** Start of Collected data **

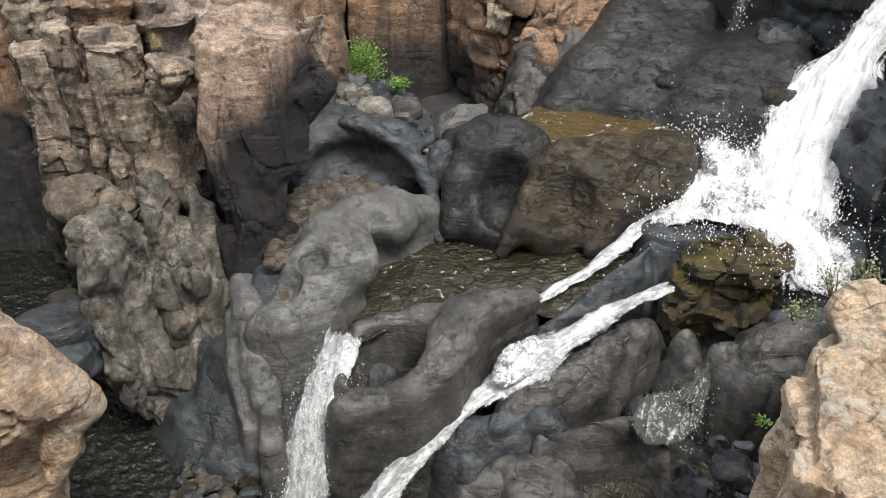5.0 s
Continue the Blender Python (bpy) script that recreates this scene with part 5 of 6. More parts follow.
# ---- rocks of the lower stream ----
boulder("rubble_stone", (0.60, 7.85, 1.68), (0.18, 0.14, 0.12), M_DARK, "small dark broken stone", turn=(0, 0, -5), rough=0.04, block=0.05, power=3.5, step=0.04, group="rubble by the outcrop")
boulder("rubble_stone", (0.65, 7.85, 2.09), (0.14, 0.11, 0.08), M_DARK, "small dark broken stone", turn=(0, 0, -5), rough=0.04, block=0.05, power=3.5, step=0.04, group="rubble by the outcrop")
boulder("rubble_stone", (0.87, 7.82, 1.63), (0.18, 0.15, 0.15), M_DARK, "small dark broken stone", turn=(0, 0, -7), rough=0.04, block=0.05, power=3.5, step=0.04, group="rubble by the outcrop")
boulder("rubble_stone", (0.46, 7.86, 2.10), (0.11, 0.08, 0.08), M_DARK, "small dark broken stone", turn=(0, 0, -4), rough=0.04, block=0.05, power=3.5, step=0.04, group="rubble by the outcrop")
boulder("rubble_stone", (0.72, 7.84, 1.35), (0.22, 0.18, 0.15), M_DARK, "small dark broken stone", turn=(0, 0, -6), rough=0.04, block=0.05, power=3.5, step=0.04, group="rubble by the outcrop")
boulder("rubble_stone", (0.90, 7.82, 2.12), (0.14, 0.11, 0.11), M_DARK, "small dark broken stone", turn=(0, 0, -7), rough=0.04, block=0.05, power=3.5, step=0.04, group="rubble by the outcrop")
boulder("rubble_stone", (0.35, 7.87, 1.96), (0.11, 0.09, 0.07), M_DARK, "small dark broken stone", turn=(0, 0, -3), rough=0.04, block=0.05, power=3.5, step=0.04, group="rubble by the outcrop")
boulder("pool_rock", (-8.43, 6.95, 1.88), (0.65, 0.52, 0.38), M_DARK, "dark rounded rock standing in the pool", turn=(0, 0, 52), rough=0.08, scoop=0.08)
boulder("pool_rock", (-8.18, 6.63, 1.67), (0.55, 0.44, 0.34), M_DARK, "dark rounded rock standing in the pool", turn=(0, 0, 52), rough=0.08, scoop=0.08)
boulder("pool_rock", (-8.60, 7.38, 2.09), (0.26, 0.21, 0.11), M_COLUMN, "tan flat rock by the pool", turn=(0, 0, 50), rough=0.05)
boulder("boulder", (-6.22, 12.87, 2.92), (0.33, 0.26, 0.35), M_DOME, "pale pitted boulder in the gully", turn=(0, 0, 26), rough=0.06, power=2.8)
boulder("boulder", (-5.84, 13.38, 2.92), (0.31, 0.25, 0.27), M_SLATE, "dark pitted boulder in the gully", turn=(0, 0, 24), rough=0.08, block=0.05)
boulder("boulder", (-6.19, 6.24, -0.00), (0.17, 0.10, 0.40), M_COLUMN, "pale rock fin beside the gravel bed", turn=(0, 0, 77), rough=0.05)
boulder("fallen_block", (-1.05, 14.66, 3.61), (0.63, 0.50, 0.25), M_SHINE, "black wet rock step in the recess", turn=(0, 0, 4), rough=0.1, block=0.05, power=3)
boulder("fallen_block", (0.09, 14.40, 3.64), (0.62, 0.49, 0.29), M_SHINE, "black wet rock step in the recess", turn=(0, 0, 0), rough=0.1, block=0.05, power=3)
boulder("fallen_block", (0.49, 13.89, 3.65), (0.40, 0.32, 0.44), M_WET, "brown wet rock beside the waterfall", turn=(0, 0, -2), rough=0.1, block=0.05, power=3)
rock("cliff_block", [(-4.54, 15.34, 3.73), (-4.09, 15.26, 3.94), (-3.48, 14.90, 3.65), (-3.69, 15.78, 3.65), (-4.32, 16.13, 3.94), (-4.80, 16.20, 3.73)], 2.4, M_CLIFF, "orange-stained rock foot at the mouth of the gully", rough=0.1, flute=0.1, block=0.05, stand=0.5)
worn("stream_bed", [((-4.60, 8.83, 0.95), (-3.39, 9.22, 1.00), 2.2), ((-3.39, 9.22, 1.00), (-2.48, 10.58, 1.10), 2.2), ((-2.48, 10.58, 1.10), (-1.42, 11.84, 1.40), 2.2), ((-6.53, 10.84, 0.80), (-5.46, 11.87, 1.00), 2), ((-5.46, 11.87, 1.00), (-3.51, 12.44, 1.10), 2), ((-4.25, 7.78, 0.20), (-3.30, 8.04, 0.30), 1.8), ((-3.30, 8.04, 0.30), (-2.33, 8.67, 0.50), 1.8), ((-2.33, 8.67, 0.50), (-0.83, 9.15, 0.80), 1.8), ((-0.83, 9.15, 0.80), (0.45, 9.78, 1.10), 1.8), ((-2.74, 7.45, 0.00), (-1.32, 8.10, 0.10), 1.8), ((-1.32, 8.10, 0.10), (0.44, 8.61, 0.50), 1.8), ((-5.47, 8.68, 0.10), (-4.97, 7.31, -0.30), 1), ((-1.84, 9.92, 0.90), (-0.39, 10.96, 1.40), 1.6), ((-0.39, 10.96, 1.40), (1.20, 11.41, 1.50), 1.6)], -0.7, M_SHINE, "dark wet rock bed of the lower stream", steep=1.6, step=0.06, scoop=0.12, rough=0.1)
sculpt("hole_rock", limb("back", [(-4.59, 11.08, 2.28, 0.316), (-4.94, 10.67, 2.48, 0.309), (-5.28, 10.15, 2.53, 0.355), (-5.45, 9.6, 2.46, 0.417), (-5.42, 8.95, 2.31, 0.438), (-5.3, 8.49, 2.19, 0.427), (-5.48, 8.05, 2.01, 0.342), (-5.74, 7.91, 1.89, 0.246)], 0.12, 0.0) + limb("back", [(-5.41, 9.69, 2.36, 0.35), (-5.05, 9.19, 2.0, 0.342), (-5.04, 8.62, 1.83, 0.284)], 0.12, 0.0) + [("egg", (-5.05, 9.2, 2.51), (0.55, 0.6, 0.42), 40), ("egg", (-5.27, 8.71, 2.02), (0.42, 0.42, 0.5), 40), ("egg", (-4.84, 10.21, 2.48), (0.5, 0.4, 0.35), 40)], M_GREY, "smooth grey rock with a small round pothole", cuts=[("egg", (-5.3, 8.73, 2.65), (0.12, 0.12, 0.22)), ("egg", (-4.72, 9.57, 2.08), (0.35, 0.4, 0.5), 0), ("egg", (-5.54, 8.29, 2.4), (0.2, 0.2, 0.25))], rough=0.05, scoop=0.06, crack=0.015, step=0.034, blend=0.3)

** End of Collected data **

Retype the whole listing, keeping every line identical and omitting all pictures.

5.0 s
Continue the Blender Python (bpy) script that recreates this scene with part 5 of 6. More parts follow.
# ---- rocks of the lower stream ----
boulder("rubble_stone", (0.60, 7.85, 1.68), (0.18, 0.14, 0.12), M_DARK, "small dark broken stone", turn=(0, 0, -5), rough=0.04, block=0.05, power=3.5, step=0.04, group="rubble by the outcrop")
boulder("rubble_stone", (0.65, 7.85, 2.09), (0.14, 0.11, 0.08), M_DARK, "small dark broken stone", turn=(0, 0, -5), rough=0.04, block=0.05, power=3.5, step=0.04, group="rubble by the outcrop")
boulder("rubble_stone", (0.87, 7.82, 1.63), (0.18, 0.15, 0.15), M_DARK, "small dark broken stone", turn=(0, 0, -7), rough=0.04, block=0.05, power=3.5, step=0.04, group="rubble by the outcrop")
boulder("rubble_stone", (0.46, 7.86, 2.10), (0.11, 0.08, 0.08), M_DARK, "small dark broken stone", turn=(0, 0, -4), rough=0.04, block=0.05, power=3.5, step=0.04, group="rubble by the outcrop")
boulder("rubble_stone", (0.72, 7.84, 1.35), (0.22, 0.18, 0.15), M_DARK, "small dark broken stone", turn=(0, 0, -6), rough=0.04, block=0.05, power=3.5, step=0.04, group="rubble by the outcrop")
boulder("rubble_stone", (0.90, 7.82, 2.12), (0.14, 0.11, 0.11), M_DARK, "small dark broken stone", turn=(0, 0, -7), rough=0.04, block=0.05, power=3.5, step=0.04, group="rubble by the outcrop")
boulder("rubble_stone", (0.35, 7.87, 1.96), (0.11, 0.09, 0.07), M_DARK, "small dark broken stone", turn=(0, 0, -3), rough=0.04, block=0.05, power=3.5, step=0.04, group="rubble by the outcrop")
boulder("pool_rock", (-8.43, 6.95, 1.88), (0.65, 0.52, 0.38), M_DARK, "dark rounded rock standing in the pool", turn=(0, 0, 52), rough=0.08, scoop=0.08)
boulder("pool_rock", (-8.18, 6.63, 1.67), (0.55, 0.44, 0.34), M_DARK, "dark rounded rock standing in the pool", turn=(0, 0, 52), rough=0.08, scoop=0.08)
boulder("pool_rock", (-8.60, 7.38, 2.09), (0.26, 0.21, 0.11), M_COLUMN, "tan flat rock by the pool", turn=(0, 0, 50), rough=0.05)
boulder("boulder", (-6.22, 12.87, 2.92), (0.33, 0.26, 0.35), M_DOME, "pale pitted boulder in the gully", turn=(0, 0, 26), rough=0.06, power=2.8)
boulder("boulder", (-5.84, 13.38, 2.92), (0.31, 0.25, 0.27), M_SLATE, "dark pitted boulder in the gully", turn=(0, 0, 24), rough=0.08, block=0.05)
boulder("boulder", (-6.19, 6.24, -0.00), (0.17, 0.10, 0.40), M_COLUMN, "pale rock fin beside the gravel bed", turn=(0, 0, 77), rough=0.05)
boulder("fallen_block", (-1.05, 14.66, 3.61), (0.63, 0.50, 0.25), M_SHINE, "black wet rock step in the recess", turn=(0, 0, 4), rough=0.1, block=0.05, power=3)
boulder("fallen_block", (0.09, 14.40, 3.64), (0.62, 0.49, 0.29), M_SHINE, "black wet rock step in the recess", turn=(0, 0, 0), rough=0.1, block=0.05, power=3)
boulder("fallen_block", (0.49, 13.89, 3.65), (0.40, 0.32, 0.44), M_WET, "brown wet rock beside the waterfall", turn=(0, 0, -2), rough=0.1, block=0.05, power=3)
rock("cliff_block", [(-4.54, 15.34, 3.73), (-4.09, 15.26, 3.94), (-3.48, 14.90, 3.65), (-3.69, 15.78, 3.65), (-4.32, 16.13, 3.94), (-4.80, 16.20, 3.73)], 2.4, M_CLIFF, "orange-stained rock foot at the mouth of the gully", rough=0.1, flute=0.1, block=0.05, stand=0.5)
worn("stream_bed", [((-4.60, 8.83, 0.95), (-3.39, 9.22, 1.00), 2.2), ((-3.39, 9.22, 1.00), (-2.48, 10.58, 1.10), 2.2), ((-2.48, 10.58, 1.10), (-1.42, 11.84, 1.40), 2.2), ((-6.53, 10.84, 0.80), (-5.46, 11.87, 1.00), 2), ((-5.46, 11.87, 1.00), (-3.51, 12.44, 1.10), 2), ((-4.25, 7.78, 0.20), (-3.30, 8.04, 0.30), 1.8), ((-3.30, 8.04, 0.30), (-2.33, 8.67, 0.50), 1.8), ((-2.33, 8.67, 0.50), (-0.83, 9.15, 0.80), 1.8), ((-0.83, 9.15, 0.80), (0.45, 9.78, 1.10), 1.8), ((-2.74, 7.45, 0.00), (-1.32, 8.10, 0.10), 1.8), ((-1.32, 8.10, 0.10), (0.44, 8.61, 0.50), 1.8), ((-5.47, 8.68, 0.10), (-4.97, 7.31, -0.30), 1), ((-1.84, 9.92, 0.90), (-0.39, 10.96, 1.40), 1.6), ((-0.39, 10.96, 1.40), (1.20, 11.41, 1.50), 1.6)], -0.7, M_SHINE, "dark wet rock bed of the lower stream", steep=1.6, step=0.06, scoop=0.12, rough=0.1)
sculpt("hole_rock", limb("back", [(-4.59, 11.08, 2.28, 0.316), (-4.94, 10.67, 2.48, 0.309), (-5.28, 10.15, 2.53, 0.355), (-5.45, 9.6, 2.46, 0.417), (-5.42, 8.95, 2.31, 0.438), (-5.3, 8.49, 2.19, 0.427), (-5.48, 8.05, 2.01, 0.342), (-5.74, 7.91, 1.89, 0.246)], 0.12, 0.0) + limb("back", [(-5.41, 9.69, 2.36, 0.35), (-5.05, 9.19, 2.0, 0.342), (-5.04, 8.62, 1.83, 0.284)], 0.12, 0.0) + [("egg", (-5.05, 9.2, 2.51), (0.55, 0.6, 0.42), 40), ("egg", (-5.27, 8.71, 2.02), (0.42, 0.42, 0.5), 40), ("egg", (-4.84, 10.21, 2.48), (0.5, 0.4, 0.35), 40)], M_GREY, "smooth grey rock with a small round pothole", cuts=[("egg", (-5.3, 8.73, 2.65), (0.12, 0.12, 0.22)), ("egg", (-4.72, 9.57, 2.08), (0.35, 0.4, 0.5), 0), ("egg", (-5.54, 8.29, 2.4), (0.2, 0.2, 0.25))], rough=0.05, scoop=0.06, crack=0.015, step=0.034, blend=0.3)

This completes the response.